Outre la création et la gestion d'établissements culturels, l'action des collectivités en faveur de la création et de la diffusion artistiques passe également par le subventionnement d'acteurs ou de manifestions , dont les élus locaux ayant contribué aux travaux de la délégation ont relevé l'intérêt.

La FNCC a ainsi fait observer dans sa réponse écrite que, parmi les réussites de la décentralisation culturelle, « il y a tout d'abord une capacité à soutenir le "terreau culturel", avec l'aide aux associations, qui sont les forces vives des politiques culturelles territoriales, mais aussi l'aide aux festivals et aux compagnies indépendantes. »

*

* *

C'est donc un rôle de tout premier plan , souvent bien antérieur et plus important que celui de l'État lui-même, que les collectivités assurent localement dans le domaine de la culture.
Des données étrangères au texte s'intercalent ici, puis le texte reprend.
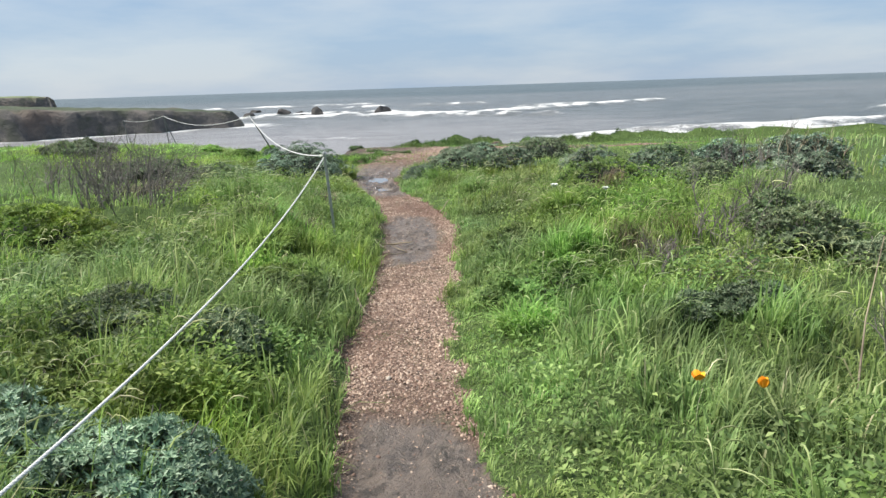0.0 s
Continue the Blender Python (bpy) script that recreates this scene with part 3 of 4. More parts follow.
swell = 0.9 * (fbm(SX / 26, SY / 9, 66, 4) - 0.5) + 1.3 * near * (fbm(SX / 7, SY / 3, 67, 4) - 0.5)
sea = new("water", mesh_np("water", np.stack([SX, SY, SEA + swell + rise], 1), grid_faces(len(sx), len(sy)), material=M_SEA, soft=True, attrs={"foam": foam, "silt": silt}))
tagged(sea, "grey-brown choppy sea with white surf", "sea", kind="structure")


# ---- headlands and sea rocks ----
def headland(name, label, spine, base, mat):
    """A low promontory with a cliff all round: spine of (x, y, half width, height of its top)."""
    pts = np.array(spine, float)
    lo, hi = pts[:, :2].min(0) - 90, pts[:, :2].max(0) + 90
    nx, ny = 190, 150
    X, Y = [a.ravel() for a in np.meshgrid(np.linspace(lo[0], hi[0], nx), np.linspace(lo[1], hi[1], ny))]
    best, top = np.full(len(X), 1e9), np.zeros(len(X))
    for a, b in zip(pts, pts[1:]):
        d = b[:2] - a[:2]
        t = np.clip(((X - a[0]) * d[0] + (Y - a[1]) * d[1]) / (d @ d), 0, 1)
        off = np.hypot(X - a[0] - t * d[0], Y - a[1] - t * d[1]) - (a[2] + (b[2] - a[2]) * t)
        top = np.where(off < best, a[3] + (b[3] - a[3]) * t, top)
        best = np.minimum(best, off)
    best = best + 13 * (fbm(X / 14, Y / 14, base, 4) - 0.5) + 6 * (fbm(X / 4.5, Y / 4.5, base + 5, 3) - 0.5)
    cut = smooth(3.0, -4.0, best) * 0.93 + 0.07 * smooth(-3, -26, best)
    z = SEA - 2.5 + (top - SEA + 2.5) * cut + 1.5 * (fbm(X / 6, Y / 6, base + 3) - 0.5) * smooth(4, -2, best)
    quads = grid_faces(nx, ny)
    keep = (best[quads] < 7).any(1)
    green = smooth(-2.0, -9.0, best + 5 * (fbm(X / 9, Y / 9, base + 7) - 0.5))
    ob = thing(name, label, "headland")
    faces = quads[keep]
    turf = green[faces].mean(1) > 0.5
    for nm, some in (("cliff", faces[~turf]), ("grass_top", faces[turf])):
        ids, inv = np.unique(some, return_inverse=True)
        part(nm, mesh_np(nm, np.stack([X, Y, z], 1)[ids], inv.reshape(some.shape), material=mat, soft=True, attrs={"green": green[ids]}), ob)
    return ob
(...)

* 9 Ministère de la Culture et de la Communication, Chiffres clés, statistiques de la culture et de la communication, 2016, p. 123 à 144.

* 10 Centre Pompidou-Metz, Rapport d'activité 2015, p. 48.

* 11 Centre Pompidou-Metz, Rapport d'activité 2015, p. 27.

* 12 Louvre-Lens, Rapport d'activités 2015, p. 71.

* 13 Louvre-Lens, Rapport d'activités 2015, p. 34.

* 14 Mucem, Rapport d'activité 2015, p. 48.

* 15 Mucem, Rapport d'activité 2015, p. 18.

* 16 Estimation donnée par la ministre de la Culture et de la Communication Audrey Azoulay, lors de l'examen définitif du projet de la loi LCAP par le Sénat, le 29 juin 2016.

* 17 L'article 75 de la loi LCAP a réformé le régime de protection patrimoniale des espaces avec la création des « sites patrimoniaux remarquables », qui se substituent aux zones de protection du patrimoine architectural, urbain et paysager (ZPPAUP), aux aires de valorisation de l'architecture et du patrimoine (AVAP) et aux secteurs sauvegardés.

* 18 Ministère de la Culture et de la Communication, « Les principaux réseaux et programmes financés par le ministère de la Culture (création artistique) », septembre 2013, p. 7 et 23.